Nurturing the Music Immersion Journey

Last Friday, our Year 4 students received the instrument that they will be learning as part of the Year 4 and 5 Music Immersion Program. The excitement in the room at the time of the ‘big reveal’ was palpable; there were cheers, gasps, and ‘fist-pumps’ from many as they partnered with their ‘new friend’ – their very own instrument. That weekend, I am sure that there were hurried actions in the setting up of new instruments, and family members acting as audience in loungeroom concerts, at which sounds may or may not have yet become music… At any rate, I am hoping music featured positively across your weekend and that you and your child are excited about the enriching cognitive, physical and social journey that is ahead. 

I took time to reflect over the busy week and weekend of music. From having just seen the Year 4 students start their journey of learning an instrument on the Friday, to working with advanced students from the Queensland Youth Orchestra (QYO) on the Saturday, it was again confirmed that – despite being at very different stages of their journey – students need nurturing to continue to grow. This reminded me of an idea set out by Alfred North Whitehead way back in in 1929 in his book, The Aims of Education. In this, he places ‘romance’, ‘precision’ and ‘generalisation’ as a ‘rhythm of learning’, the stages of acquisition of subject matter or skills (of course, they constantly spiral back through increasing stages of complexity). 

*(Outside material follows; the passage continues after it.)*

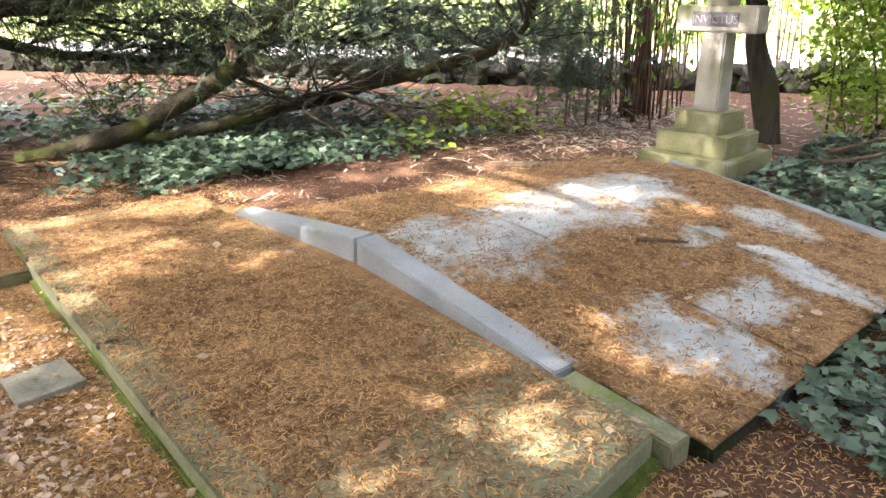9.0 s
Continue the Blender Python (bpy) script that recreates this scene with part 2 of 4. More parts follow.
def put(name, me, parent=None, label="", category="", group="", kind=""):
    ob = new(name, me)
    if parent:
        ob.parent = parent
    return tagged(ob, label, category, group, kind)


def part(name, bm, mat, parent=None, label="", smooth=False):
    me = bpy.data.meshes.new(name)
    bm.to_mesh(me)
    bm.free()
    if smooth:
        me.shade_smooth()
    me.materials.append(mat)
    return put(name, me, parent, label)


def empty(name, label, category, group="", kind="", loc=(0, 0, 0)):
    ob = new(name)
    ob.location = loc
    return tagged(ob, label, category, group, kind)


def block(x0, x1, y0, y1, z0, z1, bevel=0.01, rough=0.0, cuts=0):
    """A bevelled, slightly uneven block as a bmesh."""
    bm = bmesh.new()
    bmesh.ops.create_cube(bm, size=1)
    for v in bm.verts:
        v.co = ((x0 + x1) / 2 + v.co.x * (x1 - x0), (y0 + y1) / 2 + v.co.y * (y1 - y0), (z0 + z1) / 2 + v.co.z * (z1 - z0))
    if bevel:
        bmesh.ops.bevel(bm, geom=bm.edges[:], offset=bevel, segments=2, affect="EDGES")
    if cuts:
        bmesh.ops.subdivide_edges(bm, edges=[e for e in bm.edges if e.calc_length() > 0.06], cuts=cuts, use_grid_fill=True)
    if rough:
        for v in bm.verts:
            v.co += noise.noise_vector(v.co * 6) * rough
    return bm


def prism(corners, z0, z1, bevel=0.012, rough=0.004, cuts=3):
    """A slab over a quadrilateral plan."""
    bm = bmesh.new()
    lo = [bm.verts.new((*c, z0)) for c in corners]
    hi = [bm.verts.new((*c, z1)) for c in corners]
    bm.faces.new(lo[::-1])
    bm.faces.new(hi)
    for i in range(len(corners)):
        j = (i + 1) % len(corners)
        bm.faces.new((lo[i], lo[j], hi[j], hi[i]))
    bmesh.ops.recalc_face_normals(bm, faces=bm.faces[:])
    if bevel:
        bmesh.ops.bevel(bm, geom=bm.edges[:], offset=bevel, segments=2, affect="EDGES")
    if cuts:
        bmesh.ops.subdivide_edges(bm, edges=[e for e in bm.edges if e.calc_length() > 0.1], cuts=cuts, use_grid_fill=True)
    for v in bm.verts:
        v.co += noise.noise_vector(v.co * 7) * rough
    return bm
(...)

I intended to use Whitehead’s ideas in some other work, after having aligned his ‘rhythm’ to the growth of a tree – ‘romance’ as where the roots took hold in fertile soil, ‘precision’ as the persistent reach of the trunk toward sunlight, and ‘generalisation’ as the widening coverage of the branches over the ground from which the tree grew. A stretched analogy, but one perhaps you will entertain… the growth of knowledge and skill, and one in which we are as teachers and parents are the ‘gardeners’.

At this moment, our Year 4s are very much at the stage of ‘romance’, their interests taking foothold in the soil; they explore, ‘dig around’ and establish some foundations for growth. It is at this stage that we need to invest considerable time – young trees (or seeds) need to be tended to and ‘encouraged’ to grow; without our continued nourishment, they will fail. Sharing kind words of encouragement, showing genuine interest, and the valuing of learning an instrument provide fertile grounds for our students to ‘seed’. Given the right conditions, the following stage, that of ‘precision’ in learning, may be likened to the reaching of the trunk; the tree focussing its energy in one direction – upward. Students gain fluency and become increasingly precise with their knowledge use and in their actions – things become labelled and ‘known’, though importantly, this is still fed by fertile ground. From these two stages comes ‘generalisation’, a synthesis of knowledge and skill that can be then applied in new contexts – the reaching of the branches from the trunk out across a wider domain. From one ‘trunk’ can come many directions of application of the same knowledge, reaching as far as the strength of the root system allows (all the stronger the more we have tended to it in from seed). Whitehead’s ‘rhythm’ becomes apparent as we see a return to ‘romance’ with added competence – students fall in love with the challenge all over again and want to know and be able to do more. The Queensland Youth Orchestra students were once our Year 4s. They were nourished as young ‘seeds’ – encouraged by their ‘gardeners’ – grew mighty ‘trunks’ and now have ‘branches’ extending far and wide. The more they come to know, the more they want to know, motivated by ‘romance’, ‘precision’ and finally ‘generalisation’ of their knowledge and skill. They are very much entrenched in the ‘rhythm of learning’… 

Now, ‘romance’ might not be the first word you think of after your first weekend of having a new instrument at home, but give it time, nurture it, encourage it to grow… and you will soon have a beautiful ‘tree’. So, encourage exploration and experimentation; open up the tutor book and perhaps ‘decode’ the music together… Schedule several short practice sessions each week, encourage performances for friends and family, pack the instrument and case the night before rehearsals/lessons in readiness… these little ‘investments’ pay off in the long run; we reap what we sow. I encourage you to keep the energy and excitement high across the coming weeks and talk with your son/daughter about the many musical, cognitive, physical, social and emotional benefits brought about through engagement with music. May I also encourage you to talk about the resilience necessary for this learning challenge – giving things a good go and being tenacious in achieving those little milestones. 

The seed has been planted, and it is up to us to assist the ‘tree’ grow.